Work required: Reproduce the lines of the material exactly, excluding every image.
===============
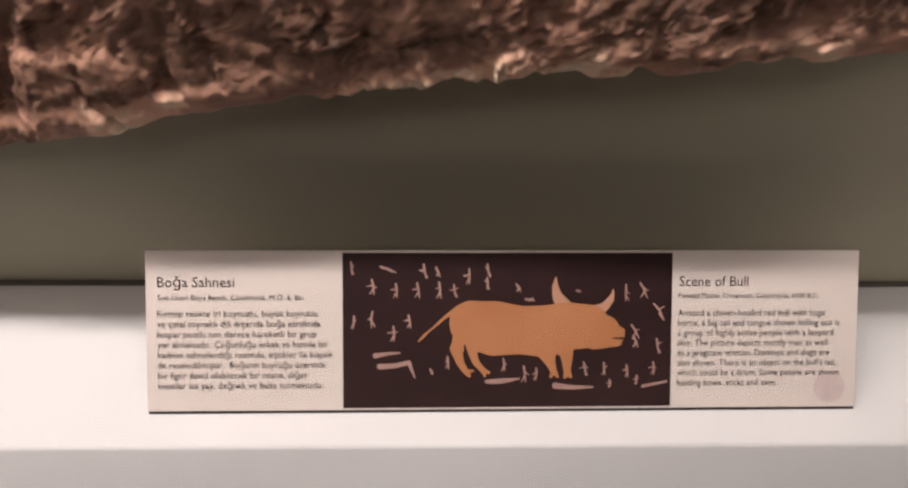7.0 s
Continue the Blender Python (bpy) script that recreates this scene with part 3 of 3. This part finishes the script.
painting = thing("wall_painting", "cracked reddish-brown painted plaster wall fragment in show case", "wall painting", (-1.0, BACK, 0.92))
pinv = painting.matrix_world.inverted()
names = (("plaster_panel", "tan and dark red plaster with incised strokes"), ("plaster_panel", "dark red and violet flaking plaster"), ("plaster_panel", ""), ("joint_filling", "smooth cream wedge-shaped filling"), ("joint_filling", "smooth pinkish filling"))
for me, (name, label) in zip(painting_meshes(), names):
    part(name, me, painted_plaster, painting, label).matrix_parent_inverse = pinv

# ---- the exhibit label ----
LEAN = -41.9
HIGH, WIDE = 0.0958, 0.42
sign = thing("exhibit_label", "cream bilingual exhibit label leaning back on white ledge", "label")
sign.matrix_world = pose(0, 0, SHELF + 0.0006, LEAN, 0, 0.26)


def flat_box(x0, x1, z0, z1, y0, y1, bevel=0.0):
    return box(bmesh.new(), x0, x1, y0, y1, z0, z1, bevel)


part("board", flat_box(-WIDE / 2, WIDE / 2, 0.0016, HIGH, 0.0, 0.003, 0.0006), card, sign, "thin cream printed board")
# dark strip added below the board as its shadow line on the ledge
part("foot", flat_box(-WIDE / 2 + 0.0005, WIDE / 2 - 0.0005, 0.0, 0.0018, 0.0006, 0.0026), rubber, sign, "thin dark strip standing for the shadow line under the board")
part("picture_print", flat_box(-0.0965, 0.0975, 0.0030, 0.0945, -0.00025, 0.0012), print_dark, sign, "dark plum printed picture field")
bm = bmesh.new()
side = [bm.verts.new(p) for p in ((-0.05, 0.003, 0.085), (-0.05, 0.003, 0.012), (-0.05, 0.0745, 0.0672))]
bm.faces.new(side)
far = bmesh.ops.extrude_face_region(bm, geom=bm.faces[:])
bmesh.ops.translate(bm, verts=[v for v in far["geom"] if isinstance(v, bmesh.types.BMVert)], vec=(0.1, 0, 0))
part("prop", bm, card_edge, sign, "pale card prop behind the board")


def text_mesh(words, size):
    cu = bpy.data.curves.new("text", "FONT")
    cu.body, cu.size, cu.resolution_u = words, size, 2
    ob = bpy.data.objects.new("text", cu)
    scene.collection.objects.link(ob)
    bpy.context.view_layer.update()
    me = bpy.data.meshes.new_from_object(ob.evaluated_get(bpy.context.evaluated_depsgraph_get()))
    bpy.data.objects.remove(ob)
    me.materials.clear()
    return me


def write(name, words, x0, x1, base, size):
    """A line of print whose left and right ends are given, in mm on the board."""
    me = text_mesh(words, size / 1000)
    co = np.empty(len(me.vertices) * 3)
    me.vertices.foreach_get("co", co)
    co = co.reshape(-1, 3)
    lo, hi = co[:, 0].min(), co[:, 0].max()
    out = np.empty_like(co)
    out[:, 0] = (x0 + (co[:, 0] - lo) / (hi - lo) * (x1 - x0)) / 1000
    out[:, 1] = -0.00035
    out[:, 2] = base / 1000 + co[:, 1]
    me.vertices.foreach_set("co", out.ravel())
    me.update()
    part(name, me, ink, sign)


write("title", "Boğa Sahnesi", -203, -159, 74.6, 8.6)
write("subtitle", "Sıva Üzeri Boya Bezek, Çatalhöyük, M.Ö. 6. Bin", -203, -119, 67.0, 4.4)
LEFT_TEXT = (("Kırmızı renkte iri boynuzlu, büyük kuyruklu", -111), ("ve çatal toynaklı dili dışarıda boğa etrafında", -109.5), ("leopar postlu son derece hareketli bir grup", -112), ("yer almaktadır. Çoğunluğu erkek ve hamile bir", -105), ("kadının sahnelendiği resimde, eşekler ile köpek", -102.5), ("de resmedilmiştir.  Boğanın kuyruğu üzerinde", -106.5), ("bir figür davul olabilecek bir nesne, diğer", -117), ("insanlar ise yay, değnek ve balta tutmaktadır.", -107.5))
for i, (words, x1) in enumerate(LEFT_TEXT):
    write("text_line", words, -203.5, x1, 57.3 - 6.04 * i, 5.6)
write("title", "Scene of Bull", 101.9, 143.2, 74.7, 8.6)
write("subtitle", "Painted Plaster Ornament, Çatalhöyük, 6000 B.C.", 101.6, 186, 67.6, 4.4)
RIGHT_TEXT = (("Around a cloven-hoofed red bull with huge", 190), ("horns, a big tail and tongue shown lolling out is", 199), ("a group of highly active people with a leopard", 195.4), ("skin. The picture depicts mostly men as well", 192), ("as a pregnant woman. Donkeys and dogs are", 193.3), ("also shown. There is an object on the bull's tail,", 197.7), ("which could be a drum. Some people are shown", 199.7), ("holding bows, sticks and axes.", 161.8))
for i, (words, x1) in enumerate(RIGHT_TEXT):
    write("text_line", words, 101.3, x1, 57.0 - 5.97 * i, 5.6)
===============
Exercise answer:
7.0 s
Continue the Blender Python (bpy) script that recreates this scene with part 3 of 3. This part finishes the script.
painting = thing("wall_painting", "cracked reddish-brown painted plaster wall fragment in show case", "wall painting", (-1.0, BACK, 0.92))
pinv = painting.matrix_world.inverted()
names = (("plaster_panel", "tan and dark red plaster with incised strokes"), ("plaster_panel", "dark red and violet flaking plaster"), ("plaster_panel", ""), ("joint_filling", "smooth cream wedge-shaped filling"), ("joint_filling", "smooth pinkish filling"))
for me, (name, label) in zip(painting_meshes(), names):
    part(name, me, painted_plaster, painting, label).matrix_parent_inverse = pinv

# ---- the exhibit label ----
LEAN = -41.9
HIGH, WIDE = 0.0958, 0.42
sign = thing("exhibit_label", "cream bilingual exhibit label leaning back on white ledge", "label")
sign.matrix_world = pose(0, 0, SHELF + 0.0006, LEAN, 0, 0.26)


def flat_box(x0, x1, z0, z1, y0, y1, bevel=0.0):
    return box(bmesh.new(), x0, x1, y0, y1, z0, z1, bevel)


part("board", flat_box(-WIDE / 2, WIDE / 2, 0.0016, HIGH, 0.0, 0.003, 0.0006), card, sign, "thin cream printed board")
# dark strip added below the board as its shadow line on the ledge
part("foot", flat_box(-WIDE / 2 + 0.0005, WIDE / 2 - 0.0005, 0.0, 0.0018, 0.0006, 0.0026), rubber, sign, "thin dark strip standing for the shadow line under the board")
part("picture_print", flat_box(-0.0965, 0.0975, 0.0030, 0.0945, -0.00025, 0.0012), print_dark, sign, "dark plum printed picture field")
bm = bmesh.new()
side = [bm.verts.new(p) for p in ((-0.05, 0.003, 0.085), (-0.05, 0.003, 0.012), (-0.05, 0.0745, 0.0672))]
bm.faces.new(side)
far = bmesh.ops.extrude_face_region(bm, geom=bm.faces[:])
bmesh.ops.translate(bm, verts=[v for v in far["geom"] if isinstance(v, bmesh.types.BMVert)], vec=(0.1, 0, 0))
part("prop", bm, card_edge, sign, "pale card prop behind the board")


def text_mesh(words, size):
    cu = bpy.data.curves.new("text", "FONT")
    cu.body, cu.size, cu.resolution_u = words, size, 2
    ob = bpy.data.objects.new("text", cu)
    scene.collection.objects.link(ob)
    bpy.context.view_layer.update()
    me = bpy.data.meshes.new_from_object(ob.evaluated_get(bpy.context.evaluated_depsgraph_get()))
    bpy.data.objects.remove(ob)
    me.materials.clear()
    return me


def write(name, words, x0, x1, base, size):
    """A line of print whose left and right ends are given, in mm on the board."""
    me = text_mesh(words, size / 1000)
    co = np.empty(len(me.vertices) * 3)
    me.vertices.foreach_get("co", co)
    co = co.reshape(-1, 3)
    lo, hi = co[:, 0].min(), co[:, 0].max()
    out = np.empty_like(co)
    out[:, 0] = (x0 + (co[:, 0] - lo) / (hi - lo) * (x1 - x0)) / 1000
    out[:, 1] = -0.00035
    out[:, 2] = base / 1000 + co[:, 1]
    me.vertices.foreach_set("co", out.ravel())
    me.update()
    part(name, me, ink, sign)


write("title", "Boğa Sahnesi", -203, -159, 74.6, 8.6)
write("subtitle", "Sıva Üzeri Boya Bezek, Çatalhöyük, M.Ö. 6. Bin", -203, -119, 67.0, 4.4)
LEFT_TEXT = (("Kırmızı renkte iri boynuzlu, büyük kuyruklu", -111), ("ve çatal toynaklı dili dışarıda boğa etrafında", -109.5), ("leopar postlu son derece hareketli bir grup", -112), ("yer almaktadır. Çoğunluğu erkek ve hamile bir", -105), ("kadının sahnelendiği resimde, eşekler ile köpek", -102.5), ("de resmedilmiştir.  Boğanın kuyruğu üzerinde", -106.5), ("bir figür davul olabilecek bir nesne, diğer", -117), ("insanlar ise yay, değnek ve balta tutmaktadır.", -107.5))
for i, (words, x1) in enumerate(LEFT_TEXT):
    write("text_line", words, -203.5, x1, 57.3 - 6.04 * i, 5.6)
write("title", "Scene of Bull", 101.9, 143.2, 74.7, 8.6)
write("subtitle", "Painted Plaster Ornament, Çatalhöyük, 6000 B.C.", 101.6, 186, 67.6, 4.4)
RIGHT_TEXT = (("Around a cloven-hoofed red bull with huge", 190), ("horns, a big tail and tongue shown lolling out is", 199), ("a group of highly active people with a leopard", 195.4), ("skin. The picture depicts mostly men as well", 192), ("as a pregnant woman. Donkeys and dogs are", 193.3), ("also shown. There is an object on the bull's tail,", 197.7), ("which could be a drum. Some people are shown", 199.7), ("holding bows, sticks and axes.", 161.8))
for i, (words, x1) in enumerate(RIGHT_TEXT):
    write("text_line", words, 101.3, x1, 57.0 - 5.97 * i, 5.6)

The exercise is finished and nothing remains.